Your favourite author/artist on love.

Oh there are so many! Poets and song writers are so gifted around expressions of love, so immediate: Audre Lorde (genius) and Adele (makes me cry all the time). But also writers and filmmakers. Love is in all art forms, even in the stroke of a brush or the expression in a photograph. So: Georgia O’Keefe, John Lennon, Susan Sontag, Larry Kramer, Maya Angelou, Barbra Streisand, K.D. Lang, Ray Charles, Janis Joplin. Oh so many! Or movies: Wings of Desire, Harold and Maude, The Normal Heart. Too many artists I love to list. I could go on and on, perhaps because love is the root; painful or not, it’s the stuff that makes us create.

Your reconciliation of the domestic and the erotic.

This is abstract to me. I have nothing to say about it. (For a change! LOL.)

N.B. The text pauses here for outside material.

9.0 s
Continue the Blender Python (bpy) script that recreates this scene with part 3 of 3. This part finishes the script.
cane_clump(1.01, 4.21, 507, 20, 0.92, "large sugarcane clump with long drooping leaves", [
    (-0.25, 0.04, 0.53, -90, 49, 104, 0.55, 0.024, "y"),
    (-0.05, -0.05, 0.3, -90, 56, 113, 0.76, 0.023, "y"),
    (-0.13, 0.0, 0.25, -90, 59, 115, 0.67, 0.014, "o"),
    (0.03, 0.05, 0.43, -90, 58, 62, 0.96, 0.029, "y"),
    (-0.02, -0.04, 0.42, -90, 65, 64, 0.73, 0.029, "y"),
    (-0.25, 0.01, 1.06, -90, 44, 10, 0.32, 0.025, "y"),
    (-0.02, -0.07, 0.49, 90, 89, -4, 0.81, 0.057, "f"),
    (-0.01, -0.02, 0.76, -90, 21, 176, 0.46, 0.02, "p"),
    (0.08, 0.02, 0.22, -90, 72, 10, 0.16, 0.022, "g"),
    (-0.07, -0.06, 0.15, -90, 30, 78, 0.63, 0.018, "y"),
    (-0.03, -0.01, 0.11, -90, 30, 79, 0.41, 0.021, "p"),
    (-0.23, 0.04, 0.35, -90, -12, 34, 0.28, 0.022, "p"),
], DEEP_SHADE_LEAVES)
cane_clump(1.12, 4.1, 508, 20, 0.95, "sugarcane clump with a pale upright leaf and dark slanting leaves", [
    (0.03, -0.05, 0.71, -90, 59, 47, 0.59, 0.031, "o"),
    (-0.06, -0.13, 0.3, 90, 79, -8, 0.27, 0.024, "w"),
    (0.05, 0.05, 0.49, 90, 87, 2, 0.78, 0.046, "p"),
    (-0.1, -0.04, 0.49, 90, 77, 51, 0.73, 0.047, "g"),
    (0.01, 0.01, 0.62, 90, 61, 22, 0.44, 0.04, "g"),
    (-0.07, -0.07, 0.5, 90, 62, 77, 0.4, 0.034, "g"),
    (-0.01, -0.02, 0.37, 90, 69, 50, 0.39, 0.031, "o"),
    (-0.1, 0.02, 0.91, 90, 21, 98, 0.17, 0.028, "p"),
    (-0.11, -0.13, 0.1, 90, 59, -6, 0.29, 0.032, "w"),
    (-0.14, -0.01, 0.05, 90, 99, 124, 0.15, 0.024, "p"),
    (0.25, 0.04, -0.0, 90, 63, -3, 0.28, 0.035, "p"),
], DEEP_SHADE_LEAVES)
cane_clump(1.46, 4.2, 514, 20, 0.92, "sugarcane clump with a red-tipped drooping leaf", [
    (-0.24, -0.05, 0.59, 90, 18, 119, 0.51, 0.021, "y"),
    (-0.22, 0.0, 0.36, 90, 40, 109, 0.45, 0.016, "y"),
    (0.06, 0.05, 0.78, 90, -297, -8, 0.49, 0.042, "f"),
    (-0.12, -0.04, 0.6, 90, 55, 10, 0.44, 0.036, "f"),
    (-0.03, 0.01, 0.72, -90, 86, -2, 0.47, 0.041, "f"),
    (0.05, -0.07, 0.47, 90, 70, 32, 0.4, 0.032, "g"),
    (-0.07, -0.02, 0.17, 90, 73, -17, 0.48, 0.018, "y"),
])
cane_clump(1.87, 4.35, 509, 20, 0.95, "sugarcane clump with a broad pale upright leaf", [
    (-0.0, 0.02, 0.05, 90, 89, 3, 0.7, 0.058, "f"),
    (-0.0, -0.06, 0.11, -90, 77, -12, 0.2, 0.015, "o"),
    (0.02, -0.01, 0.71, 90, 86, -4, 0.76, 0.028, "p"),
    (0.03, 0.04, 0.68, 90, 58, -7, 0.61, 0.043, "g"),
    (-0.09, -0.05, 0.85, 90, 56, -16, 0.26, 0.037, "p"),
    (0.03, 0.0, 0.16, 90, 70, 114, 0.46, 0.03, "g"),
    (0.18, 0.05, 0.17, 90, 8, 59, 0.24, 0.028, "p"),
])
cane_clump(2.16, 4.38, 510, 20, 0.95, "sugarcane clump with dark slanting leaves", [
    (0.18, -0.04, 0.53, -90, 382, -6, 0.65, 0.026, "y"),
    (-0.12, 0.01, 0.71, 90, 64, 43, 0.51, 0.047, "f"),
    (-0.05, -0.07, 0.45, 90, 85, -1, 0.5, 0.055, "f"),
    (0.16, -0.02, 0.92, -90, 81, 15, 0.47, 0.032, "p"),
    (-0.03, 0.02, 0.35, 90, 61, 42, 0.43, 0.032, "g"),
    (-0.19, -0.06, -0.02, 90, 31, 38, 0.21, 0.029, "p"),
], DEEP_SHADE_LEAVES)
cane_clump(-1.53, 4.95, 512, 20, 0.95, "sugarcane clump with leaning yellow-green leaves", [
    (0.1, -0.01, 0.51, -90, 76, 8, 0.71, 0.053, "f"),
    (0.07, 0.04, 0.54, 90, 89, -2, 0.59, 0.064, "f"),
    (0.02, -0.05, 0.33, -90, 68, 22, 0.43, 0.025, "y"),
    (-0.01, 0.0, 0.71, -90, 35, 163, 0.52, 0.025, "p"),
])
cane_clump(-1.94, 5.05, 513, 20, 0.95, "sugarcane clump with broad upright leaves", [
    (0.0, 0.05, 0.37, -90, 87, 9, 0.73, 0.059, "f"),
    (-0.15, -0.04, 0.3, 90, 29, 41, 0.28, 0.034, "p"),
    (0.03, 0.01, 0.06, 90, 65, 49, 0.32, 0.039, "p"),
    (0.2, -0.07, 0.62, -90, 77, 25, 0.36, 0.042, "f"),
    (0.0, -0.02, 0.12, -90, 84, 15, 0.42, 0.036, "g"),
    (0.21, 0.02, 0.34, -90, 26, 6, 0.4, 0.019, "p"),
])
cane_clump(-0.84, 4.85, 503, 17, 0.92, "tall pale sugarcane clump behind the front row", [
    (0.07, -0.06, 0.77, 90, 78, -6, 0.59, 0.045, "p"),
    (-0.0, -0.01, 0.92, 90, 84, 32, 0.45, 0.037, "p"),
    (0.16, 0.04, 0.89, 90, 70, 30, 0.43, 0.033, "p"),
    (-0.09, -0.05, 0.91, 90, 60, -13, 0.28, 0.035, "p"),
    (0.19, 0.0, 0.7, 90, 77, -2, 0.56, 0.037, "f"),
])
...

Your thoughts on marriage.

That’s a big one. Not sure I can adequately answer this briefly. For many years when gay marriage was not legal, I was out at protests and marches, giving speeches, making waves. It was a long battle that we finally won in this country. And doesn’t it seem odd now, the idea that LGBTQ people could not marry once upon a time? Though it was not long ago that we won the right to marry, and as easily as those rights have been won, they could be taken away (as we see politicians in the States trying to do). There are countries around the world where being queer is still a crime or punishable by death. I’m not sure if I will ever get married, but as long as LGBTQ people can equally marry and divorce within the same shitty system as heterosexual people, then that is still a victory!

Love changes when you have children.

That’s why I say, “Don’t have children!” Kidding. I mean, if you want children, go for it, but what do I know about having children? I only know what it is to have parents, and let’s just say that was no great adventure in love or family.

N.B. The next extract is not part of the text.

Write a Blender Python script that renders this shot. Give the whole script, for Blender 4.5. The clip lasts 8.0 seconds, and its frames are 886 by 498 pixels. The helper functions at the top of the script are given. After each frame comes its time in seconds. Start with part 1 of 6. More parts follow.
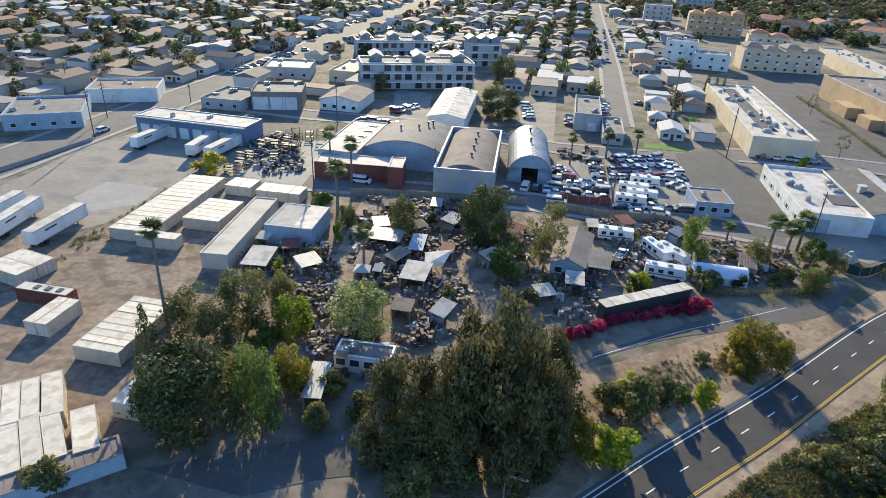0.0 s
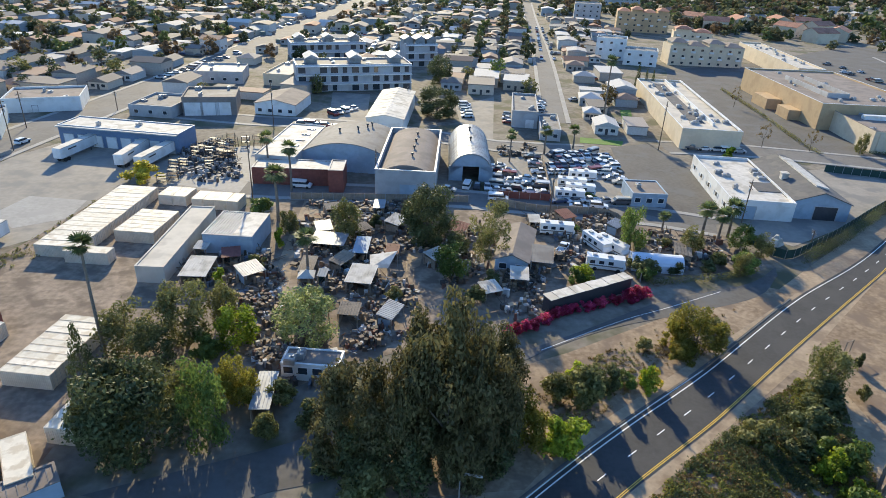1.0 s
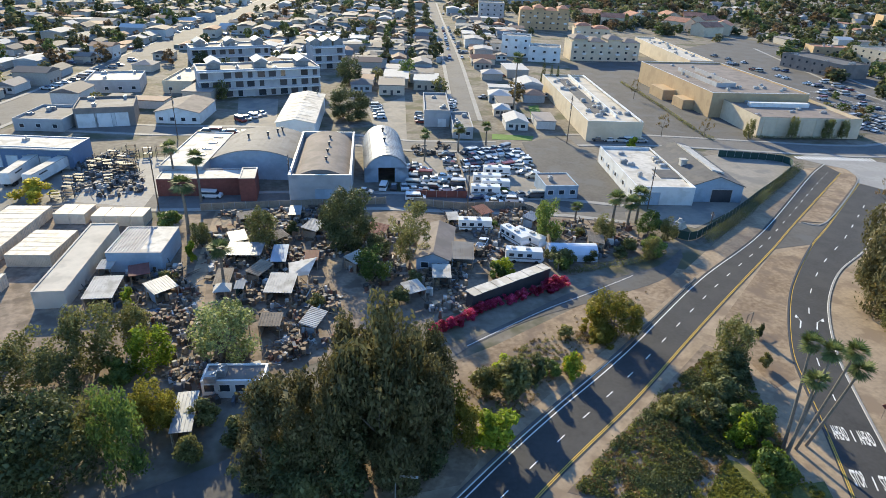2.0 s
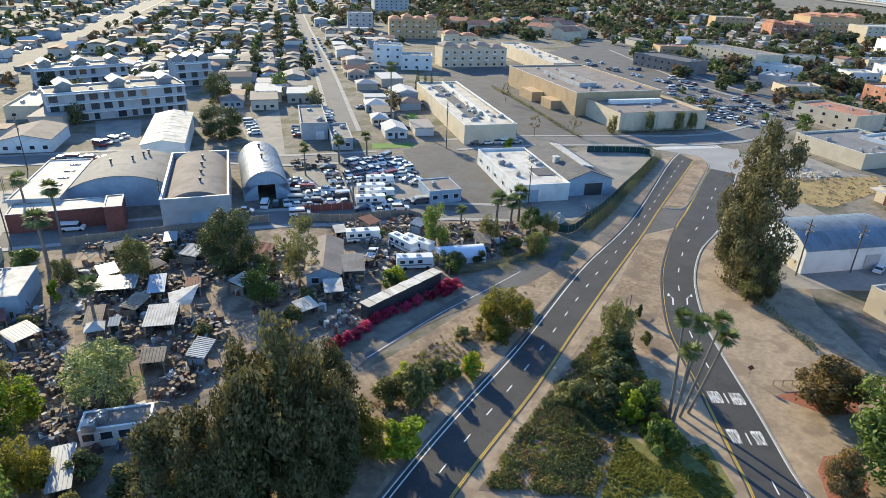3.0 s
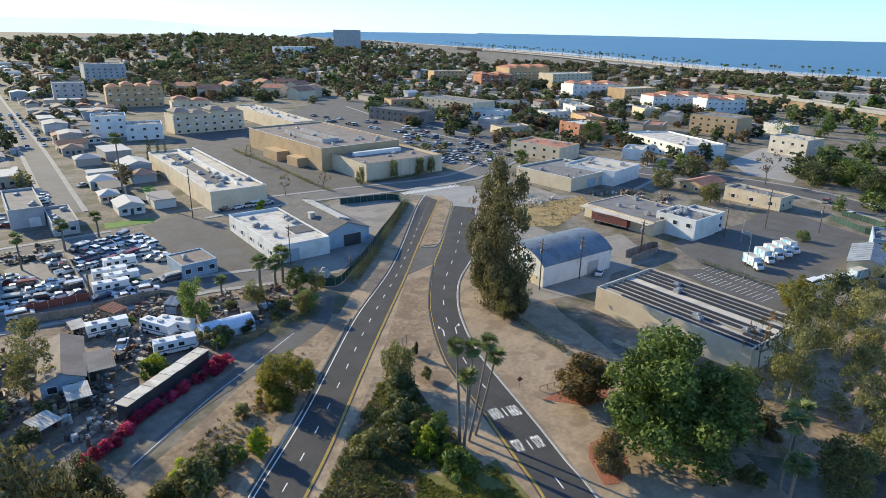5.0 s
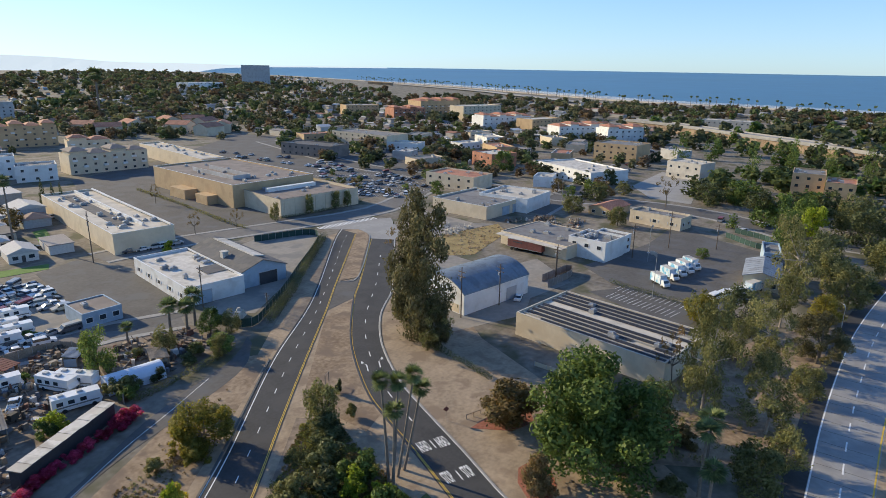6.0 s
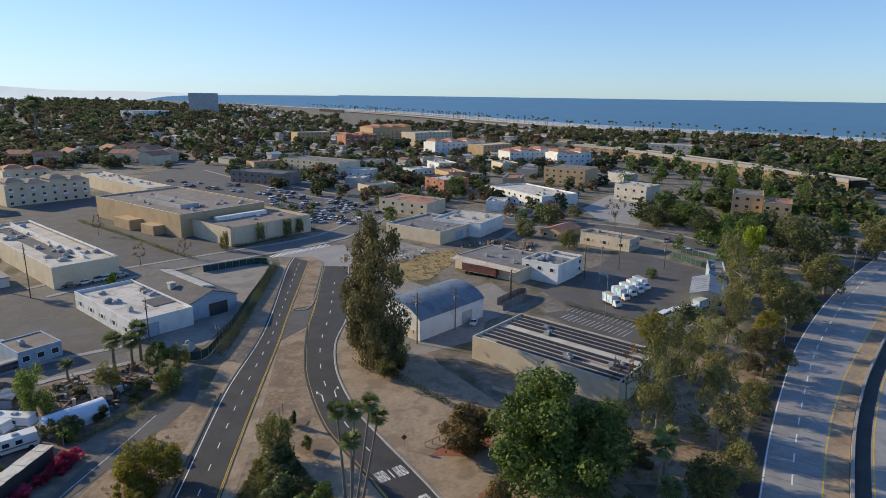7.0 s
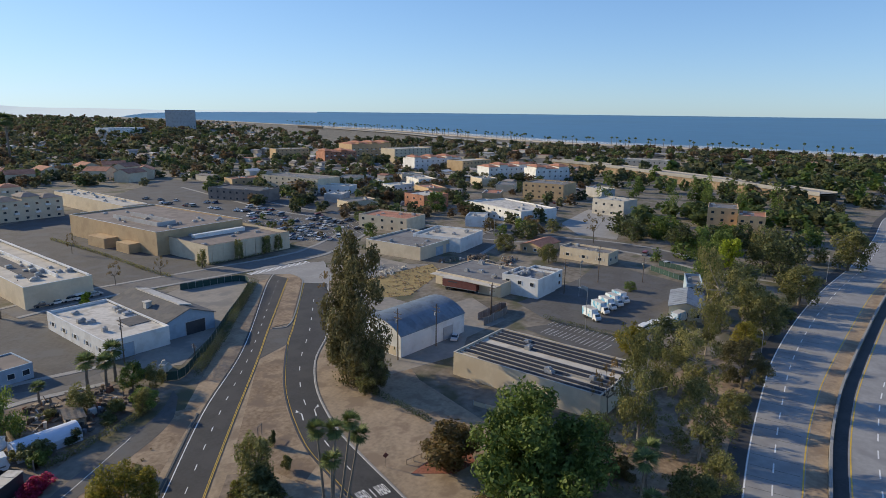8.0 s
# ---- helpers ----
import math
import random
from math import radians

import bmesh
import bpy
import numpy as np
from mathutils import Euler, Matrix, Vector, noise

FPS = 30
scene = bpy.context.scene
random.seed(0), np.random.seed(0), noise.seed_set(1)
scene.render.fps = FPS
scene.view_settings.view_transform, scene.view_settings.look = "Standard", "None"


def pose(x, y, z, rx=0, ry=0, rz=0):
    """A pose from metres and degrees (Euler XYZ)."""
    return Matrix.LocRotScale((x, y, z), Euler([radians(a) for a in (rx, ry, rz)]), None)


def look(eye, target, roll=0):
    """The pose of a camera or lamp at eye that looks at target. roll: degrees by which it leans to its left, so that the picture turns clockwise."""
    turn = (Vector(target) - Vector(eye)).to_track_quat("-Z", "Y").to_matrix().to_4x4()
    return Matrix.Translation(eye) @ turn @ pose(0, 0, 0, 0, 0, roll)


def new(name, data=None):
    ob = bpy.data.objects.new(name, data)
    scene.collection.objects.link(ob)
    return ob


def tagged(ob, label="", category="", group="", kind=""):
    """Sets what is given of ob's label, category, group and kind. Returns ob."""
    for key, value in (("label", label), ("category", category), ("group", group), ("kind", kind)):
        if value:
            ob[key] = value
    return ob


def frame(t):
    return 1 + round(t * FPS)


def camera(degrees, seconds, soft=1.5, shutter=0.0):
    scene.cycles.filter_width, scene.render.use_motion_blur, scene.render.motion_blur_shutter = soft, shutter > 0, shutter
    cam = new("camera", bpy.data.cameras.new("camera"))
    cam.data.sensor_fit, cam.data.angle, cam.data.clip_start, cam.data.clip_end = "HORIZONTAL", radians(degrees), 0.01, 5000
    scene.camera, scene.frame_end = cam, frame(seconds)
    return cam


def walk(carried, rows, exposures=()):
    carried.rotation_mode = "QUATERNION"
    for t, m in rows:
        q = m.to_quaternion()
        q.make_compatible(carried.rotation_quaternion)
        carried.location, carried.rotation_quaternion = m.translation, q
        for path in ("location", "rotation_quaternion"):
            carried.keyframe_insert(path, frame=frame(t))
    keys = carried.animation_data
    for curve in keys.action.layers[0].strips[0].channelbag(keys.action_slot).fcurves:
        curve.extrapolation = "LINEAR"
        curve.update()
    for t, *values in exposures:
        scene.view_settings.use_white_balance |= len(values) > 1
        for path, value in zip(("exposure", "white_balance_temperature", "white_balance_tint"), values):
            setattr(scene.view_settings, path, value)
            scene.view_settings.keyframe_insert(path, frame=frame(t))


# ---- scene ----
cam = camera(70.76, 8.0, 0.8)
ROWS = [
    (0.0, -0.00, -0.00, 60.00, 63.20, -2.44, 1.23),
    (0.5, 0.06, 0.04, 59.99, 63.33, -2.38, -1.22),
    (1.0, 0.11, 0.09, 59.97, 63.47, -2.35, -4.43),
    (1.5, 0.16, 0.14, 59.96, 63.62, -2.34, -8.25),
    (3.0, 0.30, 0.31, 59.93, 65.03, -1.90, -23.86),
    (3.5, 0.32, 0.36, 59.91, 66.25, -1.69, -31.08),
    (4.0, 0.35, 0.42, 59.89, 67.64, -1.49, -37.33),
    (4.5, 0.38, 0.46, 59.87, 69.13, -1.30, -42.31),
    (5.0, 0.42, 0.50, 59.84, 70.63, -1.16, -47.06),
    (6.5, 0.57, 0.56, 59.76, 74.99, -0.79, -57.56),
    (7.0, 0.62, 0.58, 59.72, 76.05, -0.75, -59.26),
    (7.5, 0.67, 0.59, 59.69, 76.78, -0.70, -60.33),
    (8.0, 0.71, 0.60, 59.65, 77.51, -0.64, -61.15),
]
walk(cam, [(t, pose(x, y, z, rx, ry, rz)) for t, x, y, z, rx, ry, rz in ROWS],
     exposures=((0.0, 0.64, 7350, 4), (3.5, 0.78, 7250, 2), (5.0, 0.54, 7250, 3), (6.5, 0.05, 7400, 8), (8.0, -0.14, 7300, 8)))

# ---- world and sun ----
SUN_AZ, SUN_EL = -7.0, 21.0  # degrees from +y towards +x, and above the horizon
world = bpy.data.worlds.new("sky")
scene.world = world
world.use_nodes = True
wn = world.node_tree
wn.nodes.clear()
w_sky = wn.nodes.new("ShaderNodeTexSky")
w_sky.sky_type = "NISHITA"
w_sky.sun_disc = False
w_sky.sun_elevation, w_sky.sun_rotation = radians(SUN_EL), radians(SUN_AZ)
w_sky.air_density, w_sky.dust_density, w_sky.ozone_density = 0.85, 0.15, 2.2
w_bg = wn.nodes.new("ShaderNodeBackground")
w_bg.inputs["Strength"].default_value = 0.148
w_out = wn.nodes.new("ShaderNodeOutputWorld")
w_tint = wn.nodes.new("ShaderNodeMix")
w_tint.data_type, w_tint.blend_type = "RGBA", "MULTIPLY"
w_tint.inputs[0].default_value = 1.0
w_tint.inputs[7].default_value = (0.8, 0.98, 1.36, 1)  # clear sea air
wn.links.new(w_sky.outputs[0], w_tint.inputs[6])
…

I’m going to go for the queer teens who need new families when I think I’m grown up enough myself to take on that responsibility. Every question is filtered for me around being LGBTQ. I do think queer people work very hard at being parents and, I may be biased, but I believe queer parents make great parents because more often than not, we have to work harder at creating those families, either through the system, or getting donors, or finding partners to co-parent with. There are no accidents, shall we say, when LGBTQ people start families. But I’m all about finding houses for children who have no parents or who are homeless. There are so many.

Your thoughts on resisting temptation.

Life is too short to resist temptation. I think it’s far more fun and healthier to smoke that joint, drink that wine, or kiss someone you want to kiss. Resisting temptation is a form of repression in some ways, something I think religions attempt to enforce. I don’t think it’s healthy: it leads to criminal behaviors, oppression, depression, violence. It’s just not worth it.

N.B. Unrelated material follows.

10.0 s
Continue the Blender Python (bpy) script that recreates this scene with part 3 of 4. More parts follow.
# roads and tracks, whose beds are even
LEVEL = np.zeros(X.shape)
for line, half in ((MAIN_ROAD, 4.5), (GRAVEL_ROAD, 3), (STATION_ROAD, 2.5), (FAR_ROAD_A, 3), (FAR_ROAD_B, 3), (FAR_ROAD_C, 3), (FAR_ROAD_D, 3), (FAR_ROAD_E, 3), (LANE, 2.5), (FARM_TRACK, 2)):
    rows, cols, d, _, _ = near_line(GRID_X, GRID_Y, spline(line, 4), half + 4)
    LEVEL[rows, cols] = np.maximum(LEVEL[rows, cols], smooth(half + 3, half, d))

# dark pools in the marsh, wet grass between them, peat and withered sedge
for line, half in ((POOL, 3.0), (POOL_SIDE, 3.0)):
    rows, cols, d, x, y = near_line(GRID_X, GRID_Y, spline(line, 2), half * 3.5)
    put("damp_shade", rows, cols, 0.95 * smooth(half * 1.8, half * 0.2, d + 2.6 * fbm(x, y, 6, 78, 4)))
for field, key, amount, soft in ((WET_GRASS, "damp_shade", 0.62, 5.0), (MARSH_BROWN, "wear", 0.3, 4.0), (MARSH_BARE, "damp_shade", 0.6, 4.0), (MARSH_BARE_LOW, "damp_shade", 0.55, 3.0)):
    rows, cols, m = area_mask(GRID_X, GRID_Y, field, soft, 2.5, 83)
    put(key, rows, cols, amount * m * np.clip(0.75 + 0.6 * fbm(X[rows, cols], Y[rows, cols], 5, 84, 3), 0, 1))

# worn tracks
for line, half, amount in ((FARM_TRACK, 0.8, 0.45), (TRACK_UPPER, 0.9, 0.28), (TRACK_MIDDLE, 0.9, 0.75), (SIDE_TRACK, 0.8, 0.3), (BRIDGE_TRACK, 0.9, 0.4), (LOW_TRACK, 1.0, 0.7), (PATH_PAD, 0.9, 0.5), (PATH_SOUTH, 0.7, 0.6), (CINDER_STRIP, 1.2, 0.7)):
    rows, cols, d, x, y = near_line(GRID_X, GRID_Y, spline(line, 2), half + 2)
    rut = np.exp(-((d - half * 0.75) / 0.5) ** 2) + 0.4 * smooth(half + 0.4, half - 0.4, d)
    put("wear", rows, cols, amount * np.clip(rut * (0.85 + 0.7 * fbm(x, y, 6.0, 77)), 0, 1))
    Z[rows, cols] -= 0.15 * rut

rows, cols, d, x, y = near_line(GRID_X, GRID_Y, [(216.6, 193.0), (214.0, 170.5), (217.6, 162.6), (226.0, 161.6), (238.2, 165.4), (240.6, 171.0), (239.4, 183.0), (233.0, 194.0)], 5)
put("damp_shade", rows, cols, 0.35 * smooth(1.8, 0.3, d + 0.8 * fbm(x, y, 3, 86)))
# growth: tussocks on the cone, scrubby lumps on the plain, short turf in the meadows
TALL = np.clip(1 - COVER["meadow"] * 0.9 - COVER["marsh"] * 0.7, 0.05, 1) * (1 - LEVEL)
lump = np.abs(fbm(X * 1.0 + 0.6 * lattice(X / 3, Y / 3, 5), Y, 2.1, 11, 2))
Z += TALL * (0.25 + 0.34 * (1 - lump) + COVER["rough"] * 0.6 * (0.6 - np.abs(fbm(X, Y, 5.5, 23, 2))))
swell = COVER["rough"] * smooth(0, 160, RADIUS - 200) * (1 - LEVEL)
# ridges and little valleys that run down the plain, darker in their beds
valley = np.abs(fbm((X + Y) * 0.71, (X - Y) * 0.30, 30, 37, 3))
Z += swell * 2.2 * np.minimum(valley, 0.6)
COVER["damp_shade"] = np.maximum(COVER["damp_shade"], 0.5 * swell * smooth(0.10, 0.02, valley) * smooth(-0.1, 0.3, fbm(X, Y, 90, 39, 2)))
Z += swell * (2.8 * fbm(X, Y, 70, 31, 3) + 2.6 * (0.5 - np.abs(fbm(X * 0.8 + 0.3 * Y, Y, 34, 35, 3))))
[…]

Your advice on breaking up.

I’m the last person to give advice. Break ups, endings, goodbyes, loss are the hardest things. I like to be friends with the people I’ve shared my life with, if it’s at all possible. I know it’s not always, but wouldn’t it be lovely if people could break up amicably? I can’t say that was always the case with me, but I wish it could have been. I still love the women I’ve been partnered with. I don’t mean in love, but I just love the people, even the ones I no longer speak with, even the ones where it was difficult. I just wish happiness for the women I’ve loved.

The influence of love on your work.

Love influences everything, even the lack of love, the desire for love, the loss of it, grief of it, joy of it. Without love, I wouldn’t be able to write, act, direct, be an advocate—there would be no passion, and that is the most despairing thought.

Your lessons from love.

Love has been fleeting. It’s hard when you come from a broken home, a violent history. There is no foundation of love. I have never experienced unconditional love, so it’s foreign. But I’ve known love, and love is about more than humans: it’s about animals, plants, the earth—all living things.

Your thoughts on infidelity – one night stand, fling, or affair.

What other people do is their choice, but I don’t think infidelity is healthy, hence my story earlier about falling for and leaving a woman who was married. I did not cross the boundary with her, even though I wanted to. It was a choice I made because I didn’t want to hurt the other person. I have always been aware of how horrible it would be to learn your partner has had an affair, and so I didn’t ever want to be the person who did that. It just leads to heartache and drama.

Non-monogamy is another issue. If people have open relationships then that is different. However, I prefer one person at a time. And if someone is not able to be honest and is willing to cheat and break a heart, well, it means something is missing, flawed, not working in the relationship or for the individual who turns outward for affection. Better to focus on healing what is broken or not working. But again, I can’t say I’m an authority on relationships. I just know that I wouldn’t want to be cheated on, and do not want to have affairs with someone who has a partner. No more drama, thank you.

Your feelings about the existence of a soulmate.

Well I’m a romantic at heart I think, even though I haven’t found a soulmate. But maybe it doesn’t exist, this notion of one soulmate. Some people stay together until death, and maybe it’s even possible to have more than one soulmate. If you can love different people in a lifetime, then perhaps love is all about souls finding each other, and that can happen multiple times. I have loved different women and loved deeply. I wouldn’t know how to love in any other way but with all my soul.

Is this too cheesy?

Your ideal love: madness or redemption?

I don’t know about either of these options. Is there another one?

Your advice on making love last.

I have no advice, other than love while you can. Love with your whole being. I don’t have any magic answers on making love last: just love each day, love from the morning until night. Take nothing for granted.

Joanne Vannicola is an Emmy award winning actor and LGBTQ advocate, working on her first book, a memoir: All We Knew but Couldn’t Say.